Query Sheets 45 are sent firstly to the safety group 47 to inform them on the deviation to the installation rule, which will propose the design recommendation 49. Second, they are sent to the system installation/structure desing group 51 to take the corrective action 53 and launch the design change 55. The process will be finished after validation of the design change 55 by the safety group 47.

For example, Query Sheet 45 may report the finding that “Horizontal Stabilizer Trailing Edge RH 2SF electrical route could be in contact with the servo actuator rod during its movement” and then the safety group issue a design recommendation 49 “Add two NSA5527-03-15 spacers in clipping points adjacent to the rod. This action will increase the distance to the rod and will avoid the contact.”. Subsequently, the system installation group 51 take the corrective action 53 “Closed trough implementation of change event ABCD for MSN002 and up”

For those issues which examination has not been possible automatically by the system into the digital mock-up, the system will request to check it on the aircraft, giving a list of items to be verified on the aircraft during the review.

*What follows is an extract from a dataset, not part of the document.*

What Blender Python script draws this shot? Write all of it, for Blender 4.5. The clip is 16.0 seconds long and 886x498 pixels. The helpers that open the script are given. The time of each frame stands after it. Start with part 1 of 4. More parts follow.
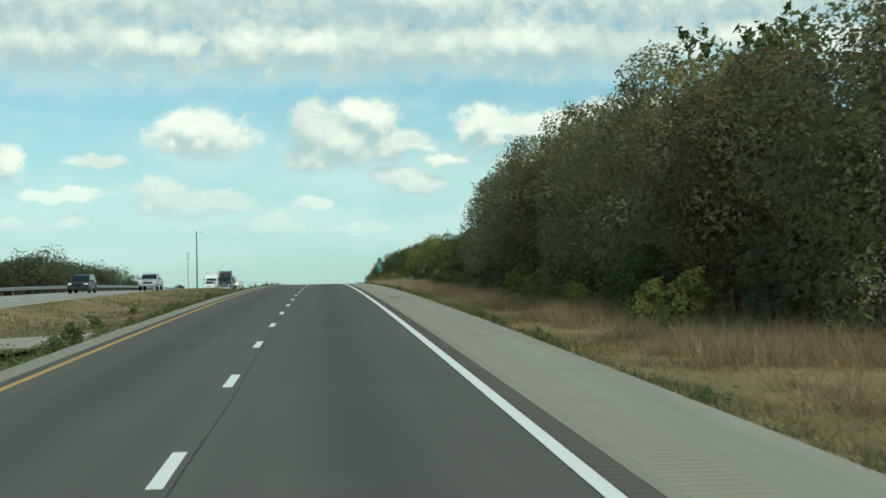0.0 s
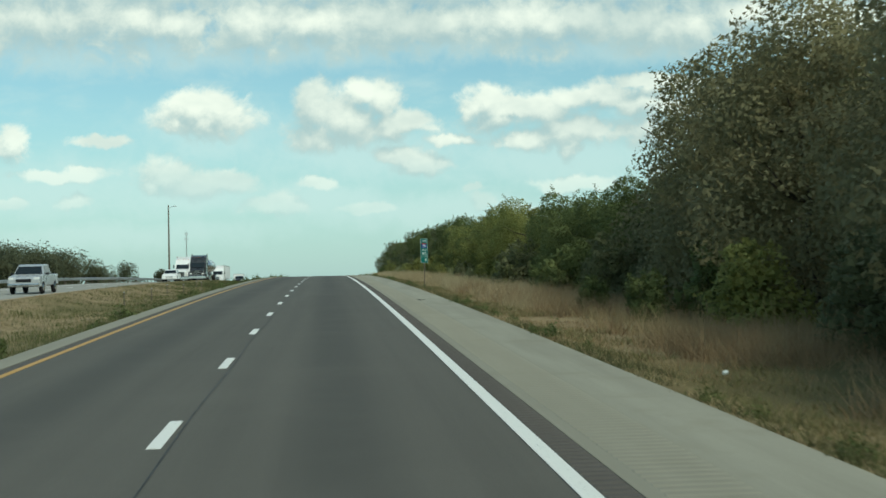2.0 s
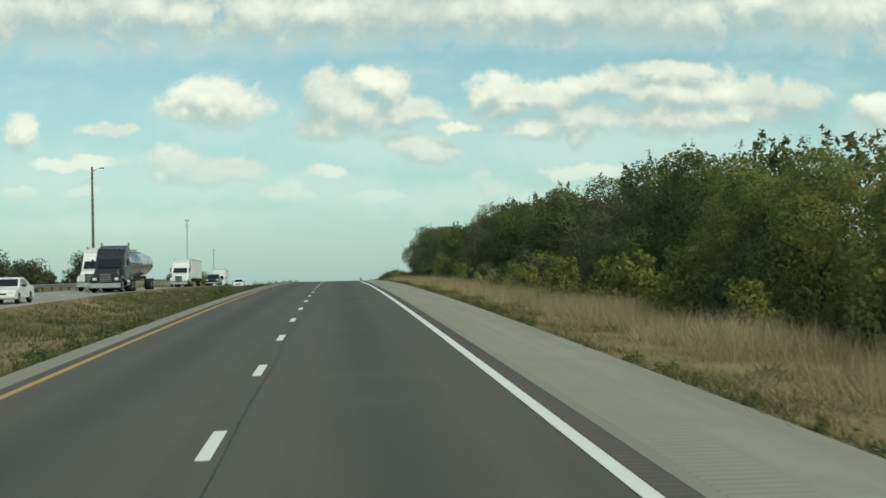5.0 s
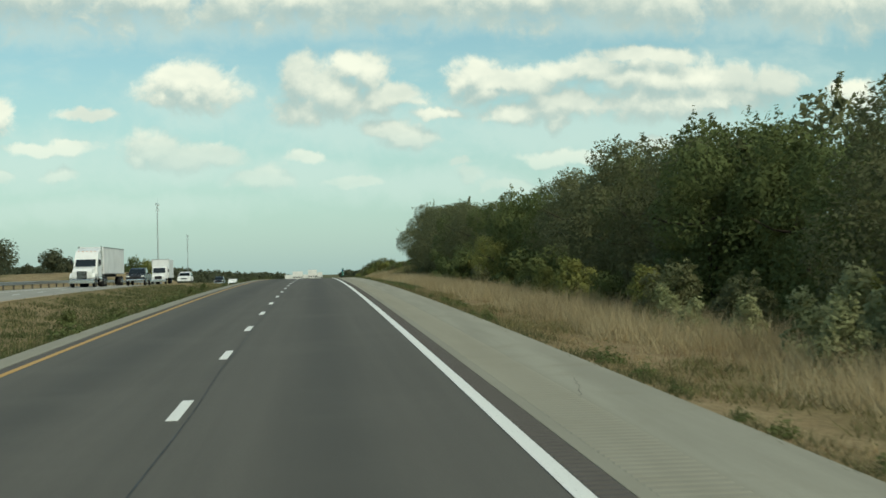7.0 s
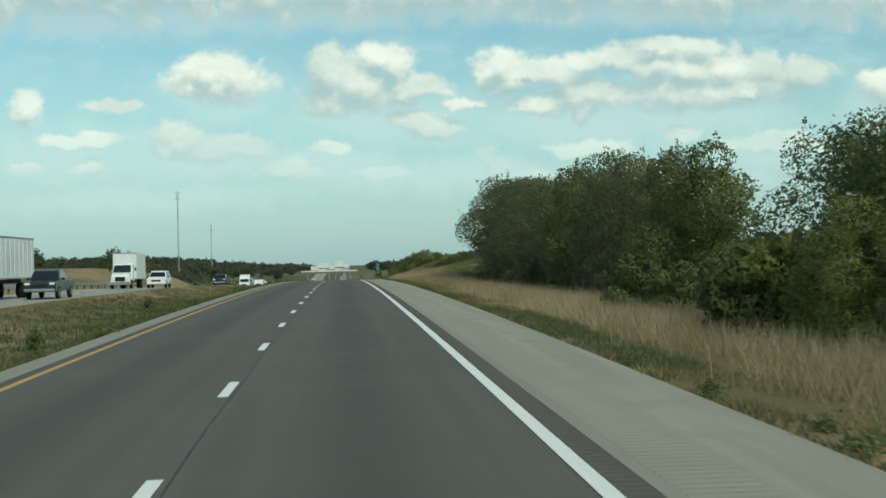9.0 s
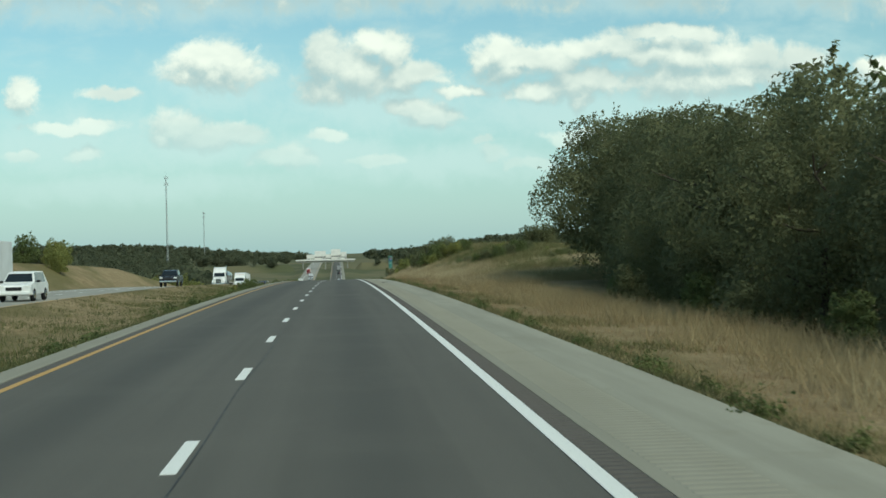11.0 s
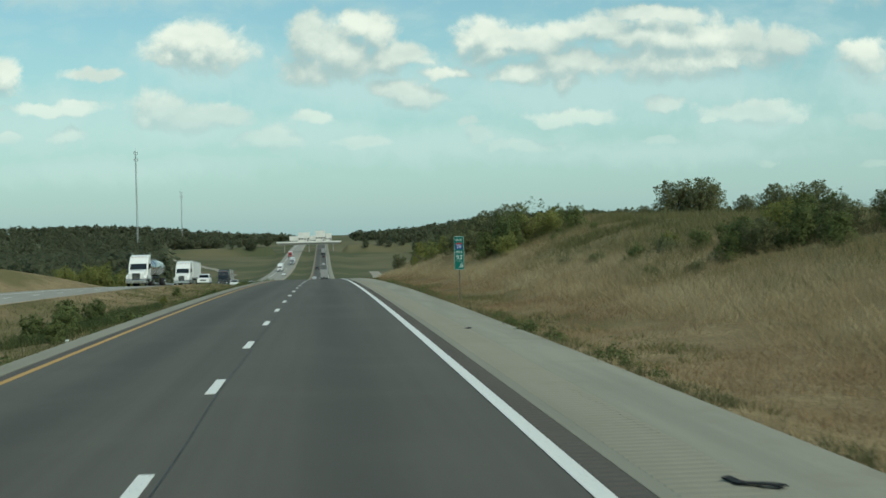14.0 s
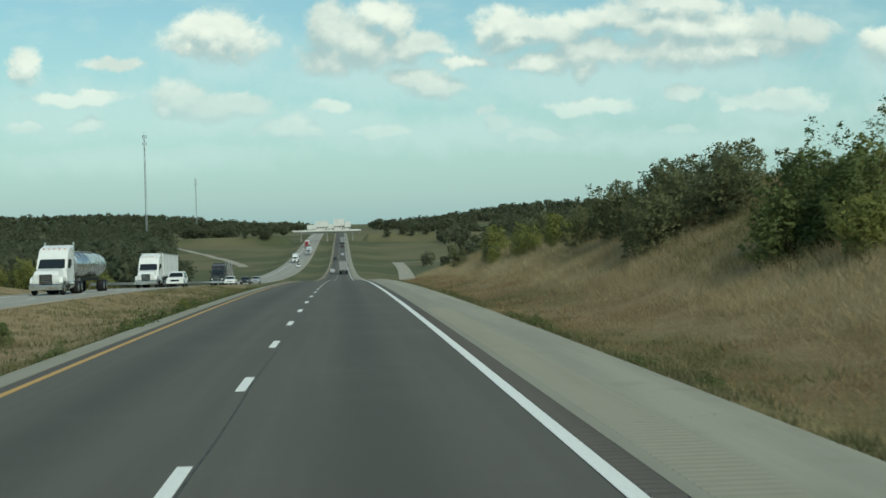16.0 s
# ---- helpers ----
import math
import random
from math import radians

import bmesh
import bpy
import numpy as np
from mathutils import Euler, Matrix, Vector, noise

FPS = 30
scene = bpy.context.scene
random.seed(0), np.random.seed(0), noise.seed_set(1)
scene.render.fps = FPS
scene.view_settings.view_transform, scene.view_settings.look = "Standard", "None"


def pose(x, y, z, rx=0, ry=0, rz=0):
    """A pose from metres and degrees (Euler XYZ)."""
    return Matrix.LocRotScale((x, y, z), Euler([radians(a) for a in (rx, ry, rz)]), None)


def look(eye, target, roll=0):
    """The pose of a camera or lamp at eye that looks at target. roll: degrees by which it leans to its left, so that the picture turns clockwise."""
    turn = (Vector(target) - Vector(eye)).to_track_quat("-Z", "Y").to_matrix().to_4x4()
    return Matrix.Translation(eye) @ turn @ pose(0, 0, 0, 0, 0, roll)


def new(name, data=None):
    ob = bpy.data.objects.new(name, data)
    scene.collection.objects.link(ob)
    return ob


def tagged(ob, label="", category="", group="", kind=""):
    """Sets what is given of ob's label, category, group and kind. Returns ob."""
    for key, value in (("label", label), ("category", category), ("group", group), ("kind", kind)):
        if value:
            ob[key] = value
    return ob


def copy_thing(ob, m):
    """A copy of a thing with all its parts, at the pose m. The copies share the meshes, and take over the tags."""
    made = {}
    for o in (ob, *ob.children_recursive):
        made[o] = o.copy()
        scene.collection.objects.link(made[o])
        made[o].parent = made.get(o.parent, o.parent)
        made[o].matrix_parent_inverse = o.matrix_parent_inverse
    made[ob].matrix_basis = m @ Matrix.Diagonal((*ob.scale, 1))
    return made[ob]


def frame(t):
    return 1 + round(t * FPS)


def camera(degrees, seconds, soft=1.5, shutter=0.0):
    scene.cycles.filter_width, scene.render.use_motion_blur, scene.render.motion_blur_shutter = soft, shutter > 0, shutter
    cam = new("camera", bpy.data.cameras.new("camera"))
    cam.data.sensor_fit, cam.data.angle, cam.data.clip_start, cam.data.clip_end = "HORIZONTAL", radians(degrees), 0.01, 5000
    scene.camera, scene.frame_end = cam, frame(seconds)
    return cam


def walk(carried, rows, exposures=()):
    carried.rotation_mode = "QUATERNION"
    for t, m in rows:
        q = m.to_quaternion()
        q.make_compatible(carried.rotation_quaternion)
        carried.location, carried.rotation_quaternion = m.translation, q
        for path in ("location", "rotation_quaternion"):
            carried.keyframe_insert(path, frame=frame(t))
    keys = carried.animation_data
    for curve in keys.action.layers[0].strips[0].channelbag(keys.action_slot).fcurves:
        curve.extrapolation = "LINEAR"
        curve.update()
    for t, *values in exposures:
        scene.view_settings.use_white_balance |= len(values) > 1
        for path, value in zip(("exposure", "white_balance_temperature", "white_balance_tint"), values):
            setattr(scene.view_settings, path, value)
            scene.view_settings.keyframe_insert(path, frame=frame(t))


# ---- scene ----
# The road runs along +y, its lane line at x = 0. x is to the right of the way driven.
CREST, CURVE = 325.0, 1.5426e-4      # top of the hill and how sharply the road bends over it
EYE = 1.96
LEAN = 1.3      # the camera hangs a little down on its right


def prof(y):
    """Height of the road at y: a crest, a fall into a valley and a rise beyond it."""
    if y < 620:
        return -0.5 * CURVE * (y - CREST) ** 2
    z, g = -0.5 * CURVE * 295.0 ** 2, -CURVE * 295.0
    if y < 680:
        return z + g * (y - 620)
    z += g * 60
    if y < 1250:
        return z + g * (y - 680) + 0.595e-4 * (y - 680) ** 2
    z += g * 570 + 0.595e-4 * 570 ** 2
    g += 1.19e-4 * 570
    if y < 1900:
        return z + g * (y - 1250) - 0.5 * g / 650 * (y - 1250) ** 2
    return z + g * 325


def grade(y):
    return (prof(y + 0.5) - prof(y - 0.5))


# ------------------------------------------------------------ camera
cam = camera(37.58, 16.0, soft=1.6, shutter=0.1)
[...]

The system will allow to open a new “query sheet” after the aircraft inspection with the possibility to store data and picture of the identified problem (aircraft, affected zone, components involved, description of the problem, actors involved, status, etc.).

Data from configuration management tools need to be able to be fed into the system to allow the tool to perform the follow-up on all the aircraft during the manufacturing process.

The system will follow-up automatically the Query sheets” in order to achieve its closure in accordance with the established schedule as identified in the aircraft project milestones.

Finally the system will generate automatically a ZSA technical report declaring conformity with safety requirements.

Any modifications comprised within the scope defined by the following claims may be introduced in the embodiments described above.